Compare that to the animals people keep reaching for. A rabbit or a long-haired guinea pig is bred, at least partly, for a coat humans like to handle. A capybara is not. Its fur answers to mud and sun, not to your fingertips. So when the hand expects softness and meets something closer to a stiff brush, that is the wetland talking, not a defect.
Honest opinion: the coarse coat is the more interesting answer anyway. A plush capybara would be a stuffed animal. A bristly, slightly damp, function-first capybara is a real one.
The Rest Of The Animal You’re Touching
Texture is only half the surprise. The other half is mass and warmth. These are not small. Adults run roughly 35 to 66 kg, somewhere around 77 to 145 lb, so under the coarse hair is a solid, heavy, warm body, not a squishy cushion. People bracing for plush squish meet something closer to a warm barrel that happens to have hair.
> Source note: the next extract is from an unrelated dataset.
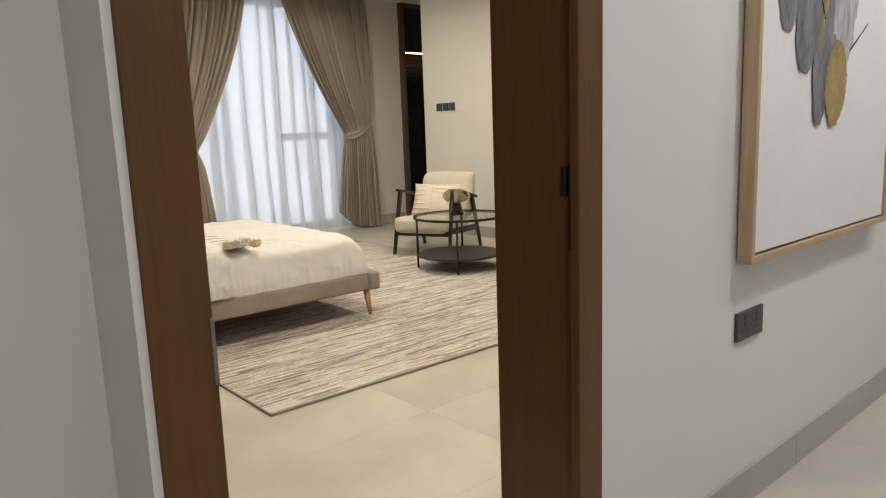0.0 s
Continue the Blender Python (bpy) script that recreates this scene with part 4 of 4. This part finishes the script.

That warmth is real and consistent. Capybaras are mammals with a working internal furnace, and in a calm resting animal the body radiates a steady heat you notice before you notice the fur. The combination throws people off: warm and solid where they expected soft and light.
Common Mix-Ups, Sorted
A few wrong ideas show up again and again. Here they are next to the better answer.
| Myth | Better answer |
|---|---|
| They feel like a giant plush guinea pig | Same family, Caviidae, but the coat is coarser and sparser, not plush |
| The fur is thick and fluffy | It is thin and bristly; San Diego Zoo Wildlife Alliance calls it shaggy, not dense |
| A wet capybara feels gross or slimy | It feels slicker and flatter, with the coarse texture still under the surface |
| Soft animals are safe to grab | Calm does not mean consenting; contact still depends on the setting and the animal |
| You can judge softness from photos | Photos flatter the coat; first-touch reactions skew toward surprise |
A Quick, Honest Texture Report
If you want the short field note, here it is. Dry capybara along the back: stiff, wiry, a little like a worn scrubbing brush. Dry along the flank or belly where you might get supervised access: still coarse, slightly more forgiving. Wet capybara fresh from the water: flatter, slicker, denser under the hand, with the coarse hairs reading more as ridges than fluff. Warm throughout. Heavier than it looks in every case.
None of that is a complaint. It is just what a large, semi-aquatic grazer feels like when it is built for its actual life instead of for a gift shop. The fluffy version stays in the cart. The real one stays in the water and lets you have feelings about it from a respectful distance.